At their core, the Asus Dual RTX 5060 Ti OC and the Gainward RTX 5060 Ti Ghost OC are built on identical GPU silicon: both share the same 4608 shading units, 144 TMUs, 48 ROPs, and 1750 MHz memory speed, which means their architectural throughput ceiling is fundamentally the same. The base clock of 2407 MHz is also a perfect match, confirming that out-of-the-box, both cards draw from the same foundational compute budget.
The only meaningful separation between the two lies in the factory-overclocked turbo frequency. The Gainward Ghost OC boosts to 2632 MHz versus the Asus Dual OC's 2602 MHz — a 30 MHz advantage. While that gap sounds modest in isolation, it cascades directly into every derived performance metric: the Gainward edges ahead with 24.26 TFLOPS of floating-point throughput versus 23.98 TFLOPS, a 379 GTexels/s texture rate versus 374.7 GTexels/s, and a 126.3 GPixel/s pixel fill rate versus 124.9 GPixel/s. In absolute terms, the gap is roughly 1%, which will not translate into a perceptible framerate difference in real-world gaming.

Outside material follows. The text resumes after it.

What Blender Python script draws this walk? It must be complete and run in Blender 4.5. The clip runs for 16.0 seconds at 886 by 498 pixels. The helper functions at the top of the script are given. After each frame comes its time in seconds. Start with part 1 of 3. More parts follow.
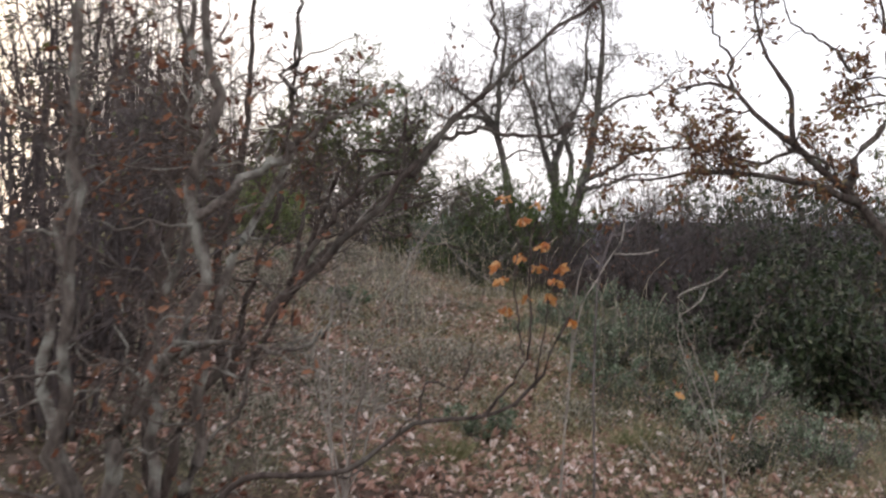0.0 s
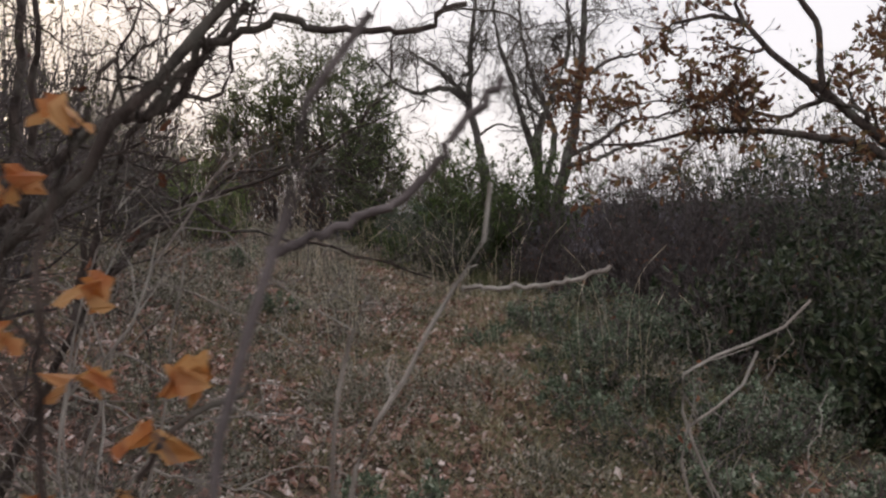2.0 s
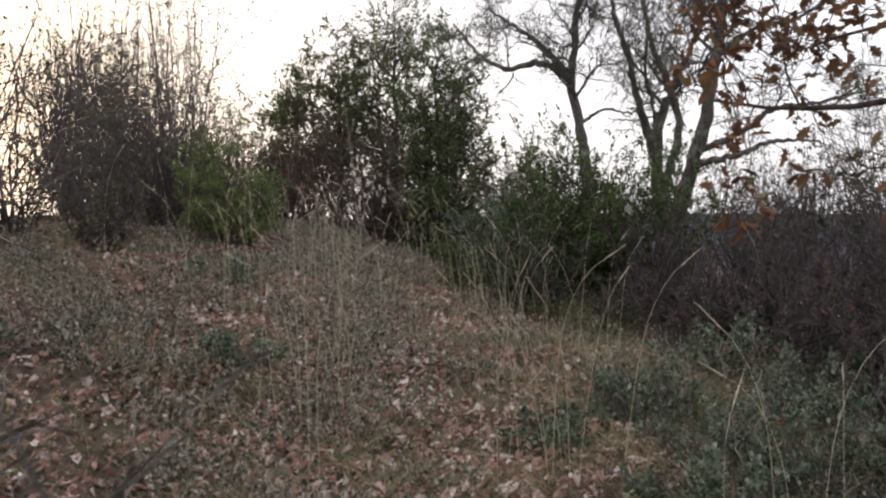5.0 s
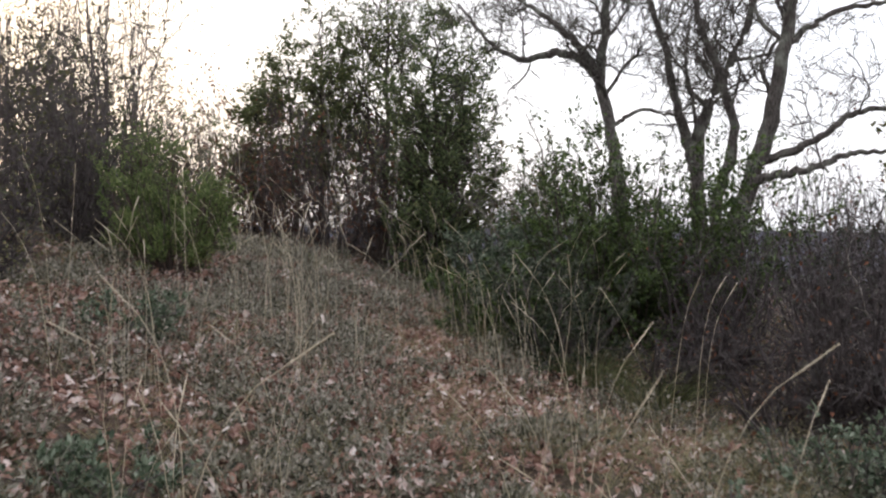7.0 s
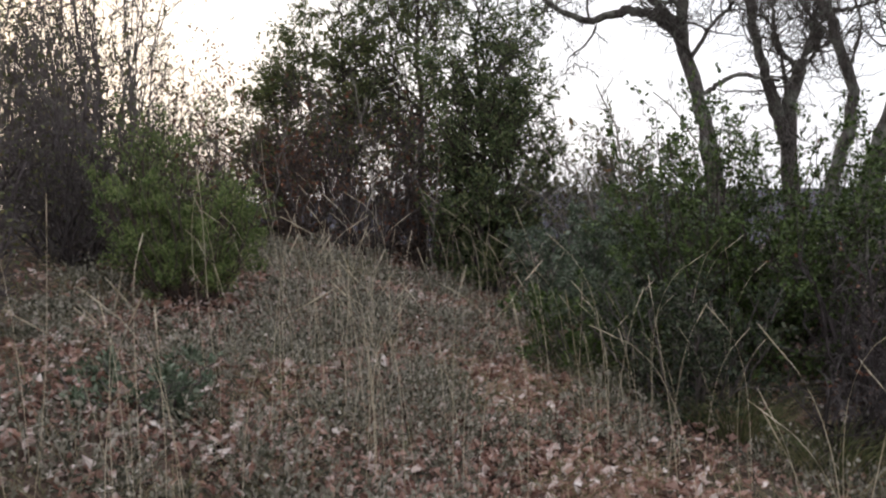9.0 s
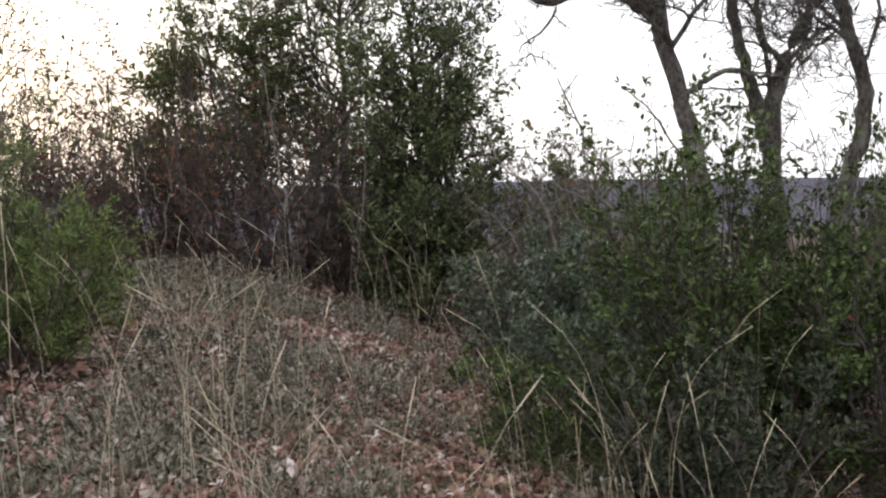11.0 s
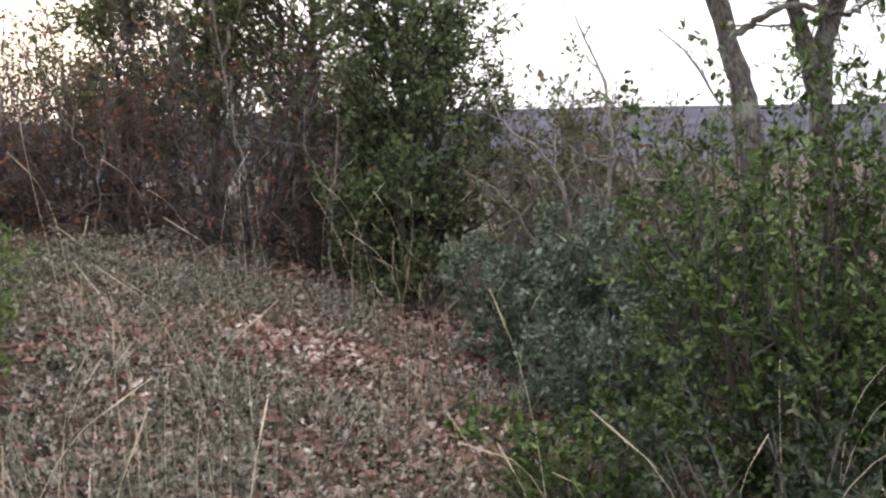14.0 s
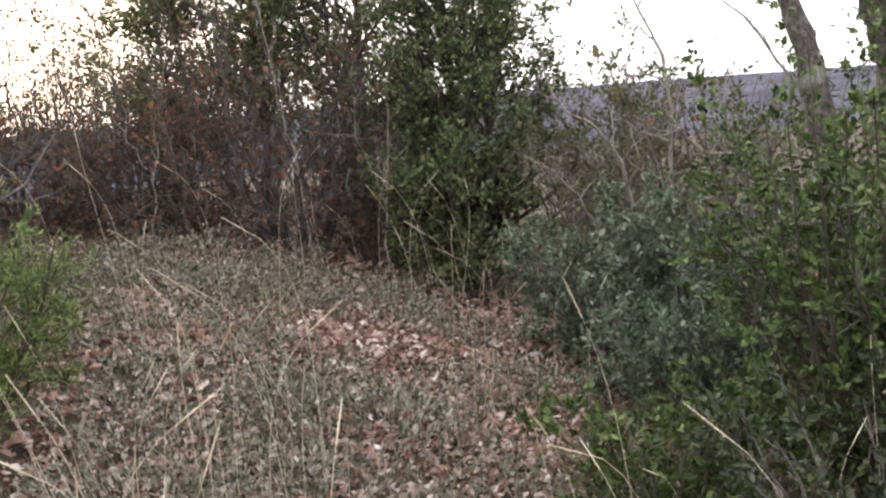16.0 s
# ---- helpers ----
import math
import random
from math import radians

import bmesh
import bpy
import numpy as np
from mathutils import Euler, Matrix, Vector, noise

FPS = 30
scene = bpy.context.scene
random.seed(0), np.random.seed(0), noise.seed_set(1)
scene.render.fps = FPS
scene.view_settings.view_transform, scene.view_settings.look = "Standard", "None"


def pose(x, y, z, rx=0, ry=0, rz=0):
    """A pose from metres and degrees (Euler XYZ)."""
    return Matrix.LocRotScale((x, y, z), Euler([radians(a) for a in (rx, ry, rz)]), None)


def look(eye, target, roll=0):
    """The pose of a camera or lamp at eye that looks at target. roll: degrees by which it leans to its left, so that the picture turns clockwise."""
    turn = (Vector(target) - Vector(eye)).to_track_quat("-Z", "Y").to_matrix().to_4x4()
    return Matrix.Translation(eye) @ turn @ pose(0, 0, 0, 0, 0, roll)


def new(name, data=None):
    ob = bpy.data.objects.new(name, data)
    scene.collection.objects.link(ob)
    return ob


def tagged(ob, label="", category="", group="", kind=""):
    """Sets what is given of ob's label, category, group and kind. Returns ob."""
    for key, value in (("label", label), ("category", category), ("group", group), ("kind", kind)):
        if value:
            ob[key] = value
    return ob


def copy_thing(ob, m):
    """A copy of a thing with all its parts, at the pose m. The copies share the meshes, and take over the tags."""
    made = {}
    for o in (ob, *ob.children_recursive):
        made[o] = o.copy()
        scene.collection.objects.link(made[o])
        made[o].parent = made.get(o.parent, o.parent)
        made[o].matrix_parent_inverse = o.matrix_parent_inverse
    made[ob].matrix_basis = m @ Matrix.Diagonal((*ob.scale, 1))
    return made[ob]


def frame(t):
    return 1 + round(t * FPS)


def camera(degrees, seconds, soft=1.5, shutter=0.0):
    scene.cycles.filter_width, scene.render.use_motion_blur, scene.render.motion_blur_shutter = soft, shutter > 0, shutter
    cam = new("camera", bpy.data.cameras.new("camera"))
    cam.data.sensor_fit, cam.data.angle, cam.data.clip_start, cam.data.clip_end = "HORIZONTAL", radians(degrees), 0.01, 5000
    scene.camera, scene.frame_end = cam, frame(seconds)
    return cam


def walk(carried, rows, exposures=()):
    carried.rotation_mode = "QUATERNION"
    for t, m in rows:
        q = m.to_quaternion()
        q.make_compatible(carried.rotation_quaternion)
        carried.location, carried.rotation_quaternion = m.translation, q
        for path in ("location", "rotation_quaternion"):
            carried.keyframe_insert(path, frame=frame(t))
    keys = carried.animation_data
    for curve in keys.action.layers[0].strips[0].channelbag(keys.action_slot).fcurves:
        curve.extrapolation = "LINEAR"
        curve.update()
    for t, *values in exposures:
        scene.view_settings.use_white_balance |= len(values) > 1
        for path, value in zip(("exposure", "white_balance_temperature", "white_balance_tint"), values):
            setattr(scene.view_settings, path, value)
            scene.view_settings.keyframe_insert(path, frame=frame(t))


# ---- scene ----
cam = camera(51.8, 16.0, soft=2.3, shutter=0.2)
PATH = [
    (0, (-0.556, 0.592, 1.737), (-0.508, 2.591, 1.702), -1.7),
    (0.5, (-0.359, 1.343, 1.767), (-0.222, 3.338, 1.808), -1.3),
    (1, (-0.227, 1.76, 1.775), (-0.193, 3.76, 1.781), -4.4),
    (1.5, (-0.105, 2.188, 1.715), (-0.063, 4.187, 1.686), -3.6),
    (2, (-0.021, 2.464, 1.72), (0.023, 4.463, 1.658), -3.9),
    (2.5, (0.192, 2.731, 1.685), (0.157, 4.731, 1.681), -5.7),
    (3, (0.171, 3.045, 1.748), (0.034, 5.04, 1.699), -3.2),
    (3.5, (0.222, 3.553, 1.734), (-0.024, 5.536, 1.672), -3.0),
    (4, (0.292, 4.085, 1.773), (0.103, 6.076, 1.733), -3.1),
    (4.2, (0.303, 4.343, 1.776), (0.131, 6.335, 1.746), -2.4),
    (6.3, (0.455, 6.656, 1.735), (0.216, 8.64, 1.653), -1.0),
    (6.5, (0.35, 6.861, 1.79), (0.14, 8.849, 1.718), -1.0),
    (7, (0.114, 7.351, 1.893), (-0.073, 9.342, 1.867), -0.5),
    (7.5, (-0.199, 7.788, 1.98), (-0.26, 9.787, 1.957), -1.0),
    (8, (-0.553, 8.242, 2.041), (-0.699, 10.236, 1.962), -1.9),
    (8.5, (-0.541, 8.569, 2.088), (-0.745, 10.557, 2.018), -3.9),
    (9, (-0.494, 8.74, 2.156), (-0.693, 10.728, 2.065), -2.6),
    (9.5, (-0.565, 9.107, 2.178), (-0.687, 11.102, 2.113), -0.7),
    (9.7, (-0.638, 9.301, 2.199), (-0.723, 11.298, 2.153), -0.9),
    (11.8, (-0.683, 10.609, 2.554), (-0.712, 12.601, 2.374), -2.3),
    (12, (-0.694, 10.709, 2.59), (-0.709, 12.7, 2.405), -2.0),
    (12.5, (-0.684, 10.986, 2.596), (-0.685, 12.982, 2.469), -2.8),
    (13, (-0.7, 11.126, 2.584), (-0.82, 13.117, 2.438), -2.5),
    (13.5, (-0.712, 11.315, 2.59), (-0.819, 13.298, 2.352), -2.8),
    (14, (-0.723, 11.458, 2.61), (-0.722, 13.438, 2.33), -2.6),
    (14.5, (-0.722, 11.497, 2.617), (-0.62, 13.475, 2.339), -2.9),
    (15, (-0.77, 11.544, 2.616), (-0.745, 13.527, 2.353), -2.9),
    (15.5, (-0.781, 11.56, 2.612), (-0.87, 13.536, 2.317), -5.2),
    (16, (-0.769, 11.558, 2.613), (-0.882, 13.531, 2.308), -5.8),
]
EXPOSURE = [(0.0, 0.25, 6800, 12), (0.5, 0.05, 6800, 13), (1.0, -0.38, 6900, 14), (4.0, -0.37, 6850, 12), (6.5, 0.35, 6600, 10), (7.0, 0.1, 6600, 10), (9.5, -0.05, 6600, 10), (12.0, 0.42, 6850, 10), (13.0, 0.44, 6850, 10), (13.5, 0.47, 6750, 10), (14.5, 1.0, 6700, 10), (16.0, 0.97, 6850, 11)]
walk(cam, [(t, look(eye, target, roll)) for t, eye, target, roll in PATH], EXPOSURE)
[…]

From a pure performance standpoint, the Gainward Ghost OC holds a narrow technical edge thanks to its higher turbo clock, giving it a marginally higher theoretical ceiling across all throughput metrics. However, the advantage is so slim that real-world rendering performance will be virtually indistinguishable between the two. Buyers deciding between these cards should weigh other factors — such as memory capacity, cooling, or price — rather than treating this performance delta as a deciding factor.